Whatever residual guilt I might have felt at having deserted my family for a game of golf was soon dispelled by their smiling faces as we met at the agreed rendezvous on O’Connel Bridge. Clearly, they had had at least as much fun as me.

Although I am no great fan of big cities, strolling around Dublin was fascinating. Had we had more time, there were all sorts of interesting places to see, not least the Guinness brewery. But after a stroll along the River Liffey and around the grounds of Trinity College, we jumped on a train back to Portmarnock.

That night we dined in the hotel’s award-winning Osborne restaurant, named after Walter Osborne. No, he never won the Open, or even the Irish Open for that matter. In fact, I don’t think the poor fellow played golf. He was a famous Irish artist who, among dozens of other works, had painted the view across the Dublin Bay that could be enjoyed from the hotel. I’m not qualified to comment on his pictures but I doubt they are as good as the magnificent meal we had in his restaurant.

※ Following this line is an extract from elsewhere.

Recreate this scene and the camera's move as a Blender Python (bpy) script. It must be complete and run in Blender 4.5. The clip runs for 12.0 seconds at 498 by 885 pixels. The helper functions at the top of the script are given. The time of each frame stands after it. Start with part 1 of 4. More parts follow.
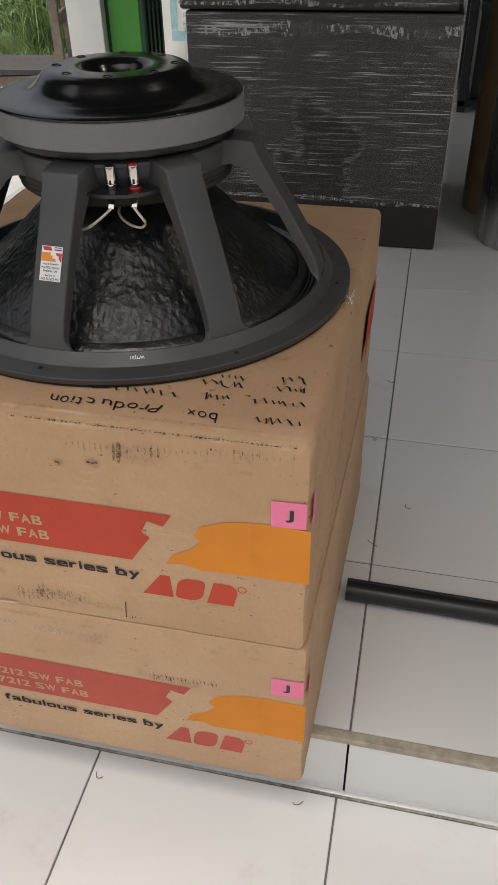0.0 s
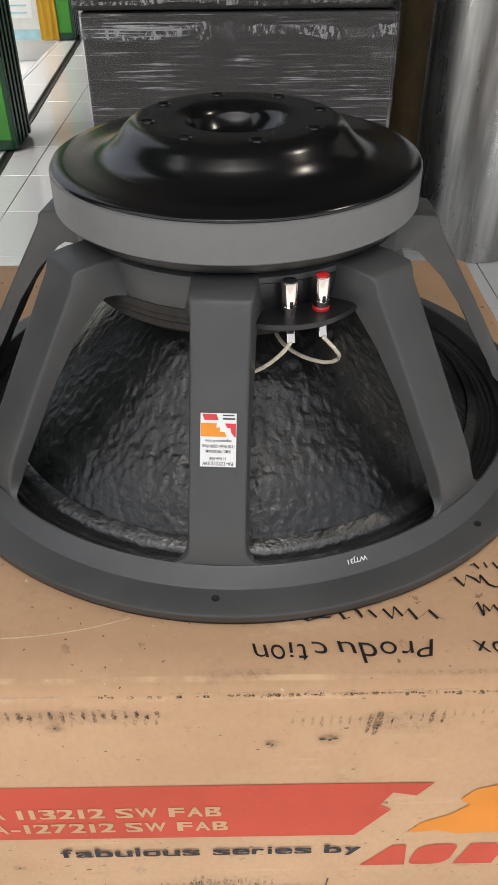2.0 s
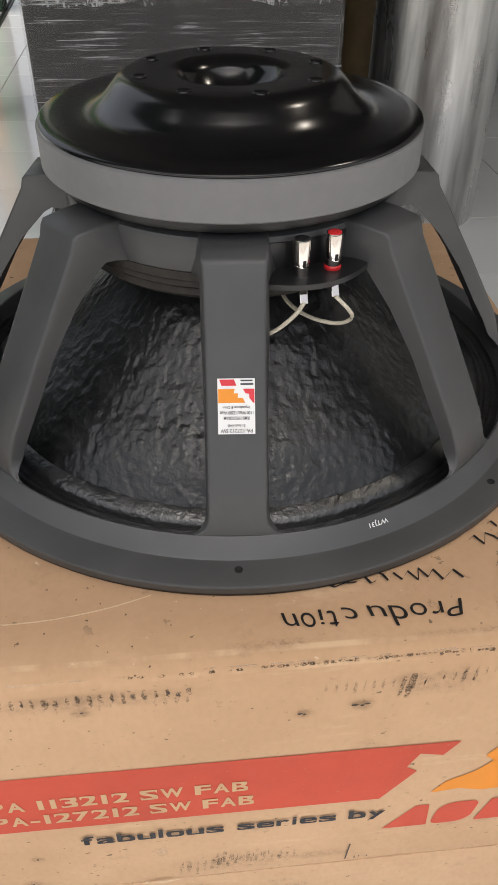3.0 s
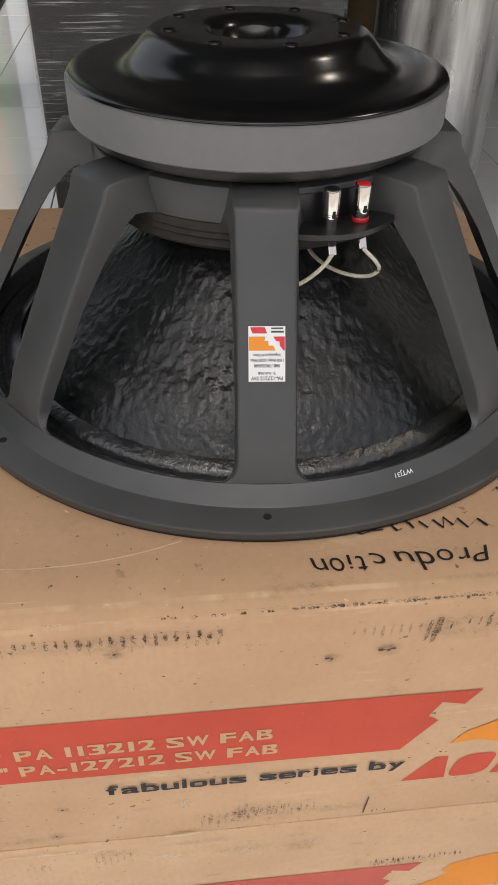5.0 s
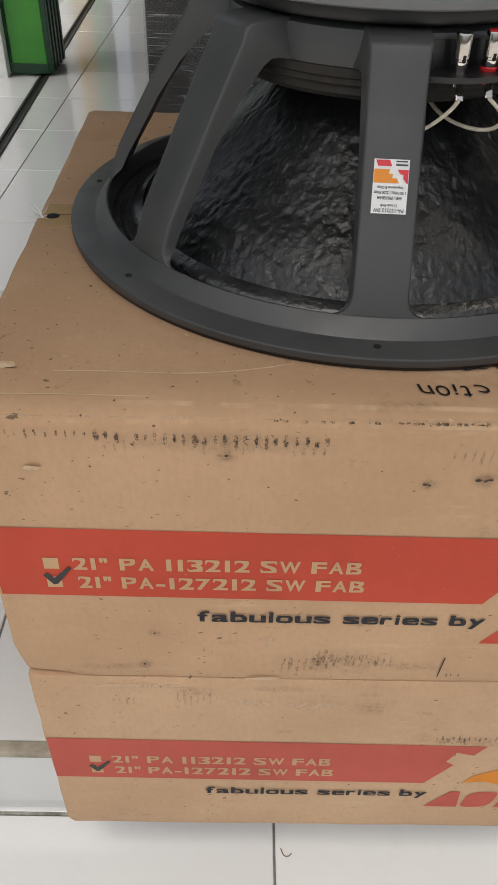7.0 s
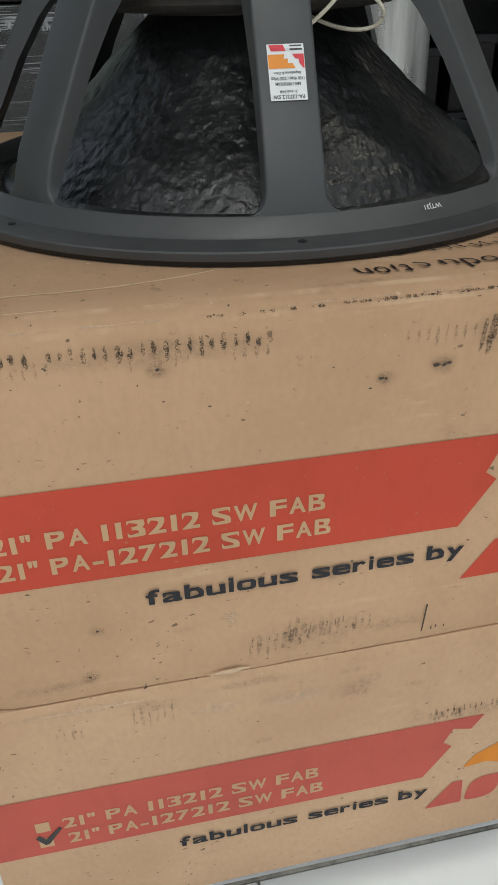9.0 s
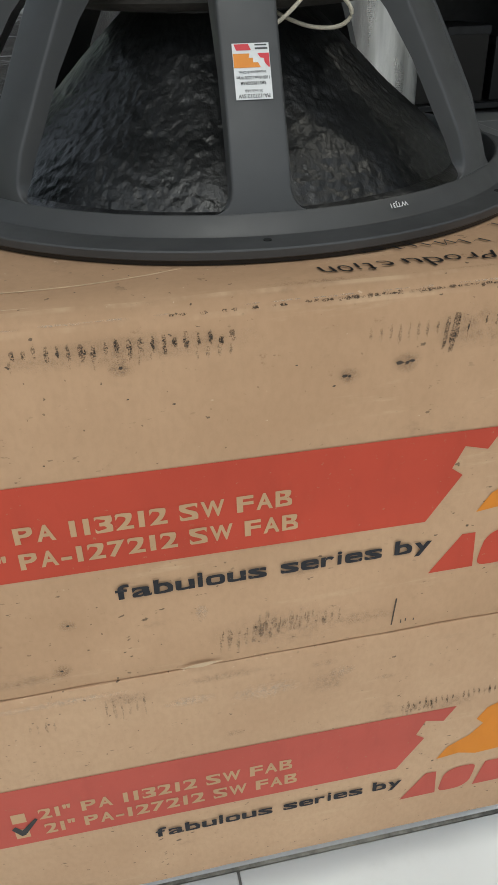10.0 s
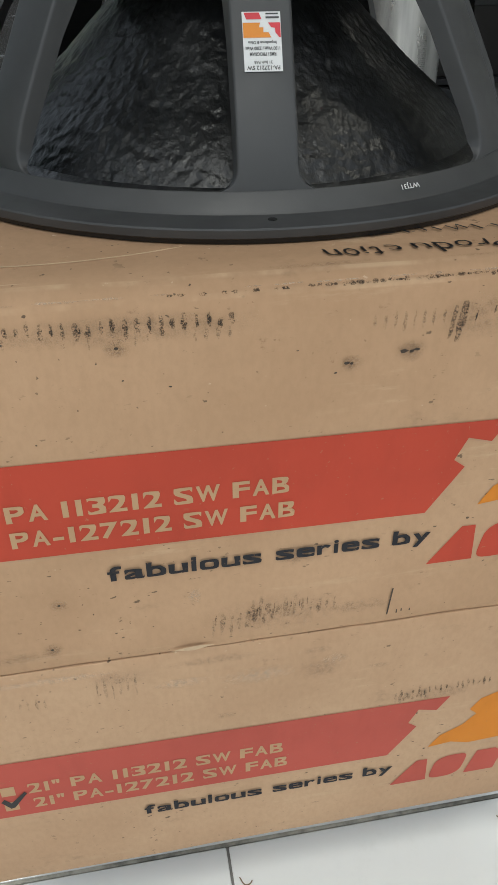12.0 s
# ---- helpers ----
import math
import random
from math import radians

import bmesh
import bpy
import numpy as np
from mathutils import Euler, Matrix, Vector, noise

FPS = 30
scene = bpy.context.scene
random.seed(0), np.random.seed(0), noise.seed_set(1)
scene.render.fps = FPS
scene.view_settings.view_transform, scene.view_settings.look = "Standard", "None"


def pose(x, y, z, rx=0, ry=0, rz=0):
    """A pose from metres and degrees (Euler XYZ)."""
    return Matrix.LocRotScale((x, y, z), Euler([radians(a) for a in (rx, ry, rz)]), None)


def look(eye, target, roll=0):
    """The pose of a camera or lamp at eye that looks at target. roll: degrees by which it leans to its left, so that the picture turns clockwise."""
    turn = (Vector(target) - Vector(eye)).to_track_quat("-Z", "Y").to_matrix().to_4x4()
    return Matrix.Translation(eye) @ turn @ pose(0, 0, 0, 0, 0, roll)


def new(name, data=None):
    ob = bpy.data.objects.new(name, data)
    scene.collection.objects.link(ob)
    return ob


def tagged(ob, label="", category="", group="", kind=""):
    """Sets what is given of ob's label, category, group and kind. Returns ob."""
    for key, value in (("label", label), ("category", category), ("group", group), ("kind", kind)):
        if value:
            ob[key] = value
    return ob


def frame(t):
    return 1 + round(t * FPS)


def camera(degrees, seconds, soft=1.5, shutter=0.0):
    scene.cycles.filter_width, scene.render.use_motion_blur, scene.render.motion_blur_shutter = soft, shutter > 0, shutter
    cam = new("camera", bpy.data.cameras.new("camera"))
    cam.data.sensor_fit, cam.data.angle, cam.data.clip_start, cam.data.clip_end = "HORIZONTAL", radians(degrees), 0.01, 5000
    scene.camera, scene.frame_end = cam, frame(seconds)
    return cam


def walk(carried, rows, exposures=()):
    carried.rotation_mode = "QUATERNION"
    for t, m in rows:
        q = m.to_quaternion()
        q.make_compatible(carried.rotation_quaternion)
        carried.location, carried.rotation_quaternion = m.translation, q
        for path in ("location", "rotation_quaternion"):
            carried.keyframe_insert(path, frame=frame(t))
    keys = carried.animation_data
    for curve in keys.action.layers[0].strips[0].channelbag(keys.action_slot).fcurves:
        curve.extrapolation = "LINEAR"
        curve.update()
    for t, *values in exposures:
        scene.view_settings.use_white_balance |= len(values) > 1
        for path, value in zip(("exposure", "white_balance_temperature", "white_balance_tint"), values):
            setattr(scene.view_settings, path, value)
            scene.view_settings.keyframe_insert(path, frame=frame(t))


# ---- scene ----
cam = camera(36.2, 12.0)
PATH = [
    (0, (0.669, -0.573, 1.031), (0.302, 0.989, -0.164), -1.3),
    (0.5, (0.533, -0.518, 1.031), (-0.054, 0.993, -0.141), -1.3),
    (1, (0.442, -0.392, 1.036), (-0.18, 1.114, -0.122), -3.0),
    (1.5, (0.402, -0.315, 1.024), (0.046, 1.255, -0.162), -1.5),
    (2, (0.311, -0.288, 1.017), (0.327, 1.3, -0.199), -0.5),
    (2.5, (0.265, -0.275, 1.001), (0.4, 1.278, -0.252), -0.0),
    (4.5, (0.258, -0.298, 0.999), (0.433, 1.243, -0.264), 0.5),
    (5, (0.235, -0.301, 0.979), (0.41, 1.237, -0.288), 0.9),
    (5.5, (0.213, -0.307, 0.963), (0.364, 1.211, -0.33), 1.3),
    (6, (0.199, -0.323, 0.949), (0.322, 1.182, -0.362), 2.0),
    (6.5, (0.216, -0.39, 0.95), (0.28, 1.124, -0.355), 1.9),
    (7, (0.195, -0.399, 0.903), (0.212, 1.142, -0.371), 1.5),
    (7.2, (0.182, -0.385, 0.864), (0.237, 1.168, -0.395), 1.5),
    (8.8, (0.1505, -0.4140, 0.7640), (0.4455, 1.2615, -0.2890), -1.85),
    (9, (0.1605, -0.4110, 0.7610), (0.4765, 1.2615, -0.2910), -1.75),
    (9.5, (0.1775, -0.4120, 0.7610), (0.5005, 1.2525, -0.3010), -1.75),
    (10, (0.1805, -0.4180, 0.7660), (0.5005, 1.2415, -0.3030), -1.65),
    (10.5, (0.1785, -0.4140, 0.7650), (0.4815, 1.2395, -0.3190), -1.35),
    (11, (0.1825, -0.4110, 0.7650), (0.4825, 1.2335, -0.3340), -0.75),
    (11.5, (0.1895, -0.4090, 0.7680), (0.4755, 1.2255, -0.3480), -0.45),
    (12, (0.1905, -0.4060, 0.7670), (0.4795, 1.2195, -0.3620), -0.25),
]
EXPOSURES = [(0.0, 0.12, 6700, 10), (1.0, 0.04, 6650, 7), (1.5, 0.42, 6600, 6), (2.0, 0.80, 6550, 9), (2.5, 0.80, 6600, 9), (5.0, 0.60, 6650, 10), (6.5, 0.28, 6550, 8), (7.0, 0.24, 6550, 8),
             (9.0, 0.27, 6200, 2), (12.0, 0.26, 6200, 2)]
walk(cam, [(t, look(eye, target, roll)) for t, eye, target, roll in PATH], EXPOSURES)

# ---------------------------------------------------------------- world, sun, exposure
world = bpy.data.worlds.new("world")
scene.world = world
world.use_nodes = True
wn = world.node_tree
sky = wn.nodes.new("ShaderNodeTexSky")
sky.sky_type, sky.sun_disc = "NISHITA", False
sky.sun_elevation, sky.sun_rotation = radians(80), radians(202)
sky.dust_density, sky.air_density, sky.ozone_density = 7.0, 1.0, 0.3
haze = wn.nodes.new("ShaderNodeHueSaturation")      # a white, overcast sky
haze.inputs["Saturation"].default_value = 0.45
wn.links.new(sky.outputs[0], haze.inputs["Color"])
wn.links.new(haze.outputs[0], wn.nodes["Background"].inputs[0])
wn.nodes["Background"].inputs[1].default_value = 0.15
sun_data = bpy.data.lights.new("sun", "SUN")
sun_data.energy, sun_data.angle, sun_data.color = 1.5, radians(30), (1.0, 0.95, 0.88)
sun = new("sun", sun_data)
sun.matrix_world = look((-1.2, -3.0, 18.0), (0, 0, 0))


# ---------------------------------------------------------------- small tools
def part(name, bm, material, parent=None, label="", smooth=None):
    """Link a bmesh as one mesh object, under a thing or a part."""
    me = bpy.data.meshes.new(name)
    bm.normal_update()
    bm.to_mesh(me)
    bm.free()
    me.materials.append(material)
    if smooth is not None:
        me.shade_smooth()
        if smooth < 180:
            me.set_sharp_from_angle(angle=radians(smooth))
    ob = new(name, me)
    if parent is not None:
        ob.parent = parent
    if label:
        ob["label"] = label
    return ob


def thing(name, place=(0, 0, 0), label="", category="", group="", kind="", turn=0):
    ob = new(name)
    ob.empty_display_size = 0.05
    ob.matrix_basis = pose(*place, 0, 0, turn)
    return tagged(ob, label, category, group, kind)


def box_bm(x0, x1, y0, y1, z0, z1, bevel=0.0, segments=2, bm=None):
    own = bm if bm is not None else bmesh.new()
    made = bmesh.ops.create_cube(own, size=1.0)["verts"]
    for v in made:
        v.co = Vector(((x0 + x1) / 2 + v.co.x * (x1 - x0), (y0 + y1) / 2 + v.co.y * (y1 - y0), (z0 + z1) / 2 + v.co.z * (z1 - z0)))
    if bevel:
        edges = list({e for v in made for e in v.link_edges})
        bmesh.ops.bevel(own, geom=edges, offset=bevel, segments=segments, profile=0.5, affect="EDGES")
    return own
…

The next morning, anxious about having eaten too much, we seriously considered a stint in the hotel’s gymnasium and sauna but instead opted for an energetic two-mile walk along the shore to the quaint coastal town of Mulahide. As well as the usual shops, numerous churches and a couple of dozen bars that you find in every Irish town, Mulahide boasts a marina and a fascinating castle. But if neither boats nor history appeal, there’s always the option of another round of golf. If you fancy a fresh challenge, there is the famous, original Portmarnock course, which adjoins Portmarnock Links.

After Malahide, we went back to the hotel and while my wife took one last, lingering look at that spectacular view, I bid a sad farewell to the drains.